Venuto in visita a Firenze nel 1885, Alphonse Mucha rimase così colpito dalla Cupola del Brunelleschi, al punto da scriverne al proprio mecenate dicendo che non l’avrebbe mai più dimenticata. Oggi l’artista ceco torna idealmente a Firenze con una mostra celebrativa della sua grandezza che offre anche interessanti spunti di riflessione sulla grafica e la cartellonistica e sul ruolo della donna nella società di fine Ottocento e inizio Novecento. Peraltro, l’arte rinascimentale non dovette essere indifferente a Mucha, nelle opere del quale non è difficile scorgere rimandi alle donne dipinte dal Botticelli, ovviamente con una rielaborazione senza precedenti che emoziona per originalità, eleganza, riconoscibilità.
Non a caso, Sara Bernhardt, grande attrice teatrale e musa di Mucha, scrisse all’artista:«Mio caro Mucha, mi chiedete di presentarvi al pubblico parigino. Bene, caro amico, seguite il mio consiglio: esponete le vostre opere ed esse parleranno per voi, io conosco il mio caro pubblico francese. La delicatezza del vostro disegno, l’originalità delle vostre composizioni, i bei colori dei vostri quadri e manifesti – tutto questo li sedurrà, e dopo la vostra esposizione predico la vostra fama. […]». Questa lettera, riportata su uno dei pannelli della mostra, fu indubbiamente profetica e l’allestimento espositivo ripercorre le tappe dei successi di Mucha a Parigi, delle sue opere sia come cartellonista teatrale, sia come grafico pubblicitario per lo Champagne Moët & Chandon, per la Nestlè o per marchi di sigarette, biscotti e profumi, tutti accomunati (in etichette, scatole e poster) dal suo inconfondibile stile.

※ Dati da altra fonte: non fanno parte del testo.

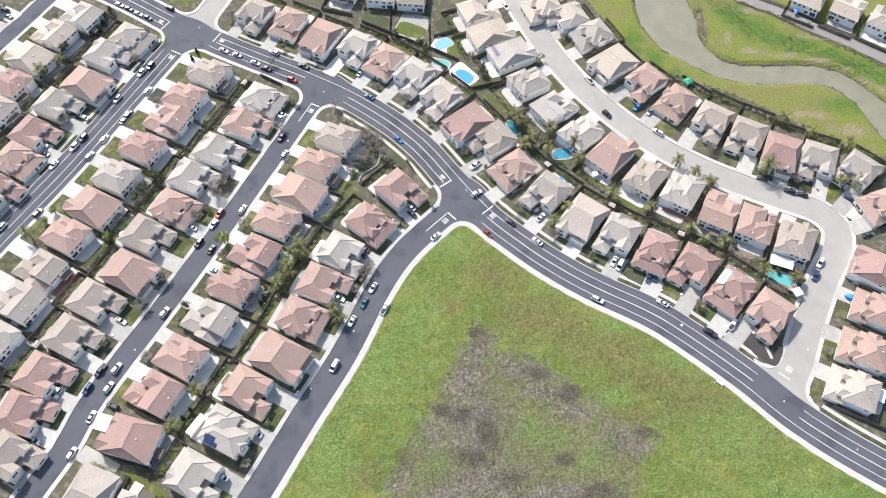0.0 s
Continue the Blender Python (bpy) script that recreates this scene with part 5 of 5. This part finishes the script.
for x, y in curve_through([(72, 284), (81, 266), (91.5, 254.5), (99.5, 248.5), (117.8, 239.5), (130.3, 233), (144.4, 224), (156, 217), (167.3, 209.6), (184, 201), (205, 192)], 1.0):
    crowd = noise.noise((x * 0.13, y * 0.13, 3.0))
    for k in range(max(0, int(5 + 8 * crowd + rng.uniform(-1, 1)))):
        kinds = ("green", "twig", "grey", "green", "yellow") if x < 140 else ("green", "green", "yellow", "green", "green", "twig")
        heaps[rng.choice(kinds)].append((x + rng.gauss(-0.3, 1.4), y + rng.gauss(-0.6, 1.4), 0.1, rng.uniform(0.35, 1.0) + max(0.0, crowd)))
for x, y in curve_through([(-42, 227), (-33, 220), (-27, 212), (-22, 205), (-15, 195)], 0.7):
    heaps[rng.choice(("twig", "twig", "grey", "green"))].append((x - rng.uniform(0.0, 5.0), y - rng.uniform(0.0, 4.0), 0.1, rng.uniform(0.5, 1.3)))
for (x0, y0, r0), (x1, y1, r1) in zip(CREEK_LINE, CREEK_LINE[1:]):
    length = math.hypot(x1 - x0, y1 - y0)
    for k in range(int(length * 7)):
        t, s = rng.random(), rng.choice((-1, 1))
        r = r0 + (r1 - r0) * t + rng.uniform(0.1, 1.3)
        x, y = x0 + (x1 - x0) * t - s * (y1 - y0) / length * r, y0 + (y1 - y0) * t + s * (x1 - x0) / length * r
        if noise.noise((x * 0.16, y * 0.16, 7.0)) + rng.uniform(-0.25, 0.25) > 0.0:
            heaps[rng.choice(("grey", "twig", "twig"))].append((x, y, -0.8, rng.uniform(0.12, 0.45)))
for x, y in curve_through([(128, 298), (138, 286), (143, 277), (152, 271.5), (164, 267), (175.5, 260.5), (187, 254), (197.5, 247.3), (215, 234)], 1.0):
    for k in range(14):
        heaps["lush"].append((x + rng.gauss(0, 3.2), y + rng.gauss(0, 3.2), 0.0, rng.uniform(0.12, 0.34)))
for x, y in curve_through([(141, 296), (155.5, 287.5), (168, 277.5), (180, 269), (192, 260.5), (203, 252)], 0.8):
    for k in range(3):
        heaps[rng.choice(("twig", "twig", "grey"))].append((x + rng.gauss(0, 0.7), y + rng.gauss(0, 0.7), 0.2, rng.uniform(0.2, 0.6)))
for k in range(90):
    heaps["twig"].append((121.5 + rng.gauss(0, 1.1), rng.uniform(268, 296), -0.1, rng.uniform(0.3, 0.9)))
spots = {k: np.array([q[:2] for q in v]) for k, v in heaps.items()}
for kind, leaf, words in (("lush", LEAF_LUSH, "rank bright green weeds on the creek bank"), ("green", LEAF, "dense green undergrowth along back fences"), ("grey", LEAF_GREY, "grey-green scrub along fences and creek banks"),
                          ("yellow", LEAF_YELLOW, "yellow-green undergrowth along back fences"), ("twig", TWIG, "leafless brown scrub along fences and banks")):
    clear = street_distance(spots[kind])[0] > (2.3 if kind != "lush" else 3.6)
    for x, y, c, sn in HOUSES:
        u = spots[kind] - (x, y)
        clear &= ~((np.abs(u @ (c, sn)) < 6.3) & (np.abs(u @ (-sn, c)) < 8.2))
    for x, y in POOL_SPOTS:
        clear &= np.hypot(*(spots[kind] - (x, y)).T) > 4.6
    thicket("undergrowth", [q for q, c in zip(heaps[kind], clear) if c], leaf, words, hash_of(kind))

slab("paved_yard", Matrix.Translation((-143.6, 142.3, 0)) @ Matrix.Rotation(radians(-25), 4, "Z"), -3.0, 3.0, -5.5, 5.5, 0.2, 0.1, BRICK, "red-brown brick paving in a back yard", "patio")
slab("garden_strip", Matrix.Translation((94.2, 174.7, 0)) @ Matrix.Rotation(radians(-28), 4, "Z"), -6.5, 6.5, -1.2, 1.2, 0.2, 0.1, BRICK, "red-brown bark strip along a back fence", "planting bed")

# ---------------------------------------------------------------- pools and yard things
def pool(x, y, length, width, angle, water, label):
    """A kidney-shaped basin with a pale coping and deck."""
    at = Matrix.Translation((x, y, 0.1)) @ Matrix.Rotation(radians(angle), 4, "Z")
    ob = thing("swimming_pool", at, label, "swimming pool")
    n = 36

    def outline(grow):
        pts = []
        for k in range(n):
            a = 2 * math.pi * k / n
            r = 1 - 0.16 * math.cos(2 * a + 0.6) * math.sin(a)
            pts.append((math.copysign(abs(math.cos(a)) ** 0.7, math.cos(a)) * (length / 2 * r + grow), math.copysign(abs(math.sin(a)) ** 0.7, math.sin(a)) * (width / 2 * r + grow)))
        return pts

    bm = bmesh.new()
    bm.faces.new([bm.verts.new((px, py, 0.12)) for px, py in outline(0.02)])
    part("water", bm, water, ob)
    for name, g0, g1, z, mat_ in (("coping", 0.0, 0.2, 0.17, OLD_SHADED_CONCRETE), ("deck", 0.19, 0.6, 0.12, CONCRETE)):
        bm = bmesh.new()
        inner, outer = outline(g0), outline(g1)
        vi, vo = [bm.verts.new((*p, z)) for p in inner], [bm.verts.new((*p, z)) for p in outer]
        wi, wo = [bm.verts.new((*p, 0.0)) for p in inner], [bm.verts.new((*p, 0.0)) for p in outer]
        for k in range(n):
            j = (k + 1) % n
            bm.faces.new((vi[k], vo[k], vo[j], vi[j]))
            bm.faces.new((vo[k], wo[k], wo[j], vo[j]))
            bm.faces.new((vi[j], wi[j], wi[k], vi[k]))
        part(name, bm, mat_, ob)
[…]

E ancora, di sala in sala, si prosegue osservando gli studi per il capolavoro dell’Epopea slava, realizzato lungo quasi venti anni, dopo il suo ritorno a Praga nel 1910; poi le sculture e alcune delle illustrazioni per Le Pater, il libro a tema religioso, uscito a Parigi il 20 dicembre 1899, anch’esso esposto insieme ai disegni preparatori e a molte delle opere di Mucha durante l’Esposizione Internazionale di Parigi del 1900 che divenne ulteriore occasione di celebrazione del suo genio. Particolare curioso è il fatto che all’Exposition Universelle d’inizio Novecento partecipò anche l’Istituto degli Innocenti, sede attuale della mostra, grazie a una campagna fotografica affidata allo studio Brogi che valse all’istituzione fiorentina il Gran Prix della giuria e la medaglia d’ordo come miglior brefotrofio d’Europa.
Nel percorso espositivo, risulta indubbiamente affascinante il raffronto tra le fotografie realizzate dall’artista e le opere ad esse collegate: è possibile cogliere sia la rielaborazione di paesaggi marini, sia il modo in cui, partendo dalla posa della modella, l’immagine veniva riletta e modificata per poi diventare una delle indimenticabili figure femminili di Alphonse Mucha. Ancora: all’interno della mostra, una sezione è dedicata al raffronto tra i lavori dell’artista ceco e quelli di Galileo Chini, artista toscano e protagonista dell’Art Nouveau in Italia, di cui è possibile ammirare disegni, ceramiche e dipinti.
In esposizione sono presenti centosettanta opere tra manifesti, libri, disegni, dipinti, fotografie, decorazioni tra cui si trovano anche autentiche perle come i due ventagli disegnati da Mucha o le foto d’epoca e i disegni preparatori della boutique Fouquet a Parigi.
La mostra è realizzata con il patrocinio del Comune di Firenze e dell’Ambasciata della Repubblica Ceca e organizzata in collaborazione con Mucha Foundation e In Your Event by Cristoforo ed è curata da Tomoko Sato con la collaborazione di Francesca Villanti.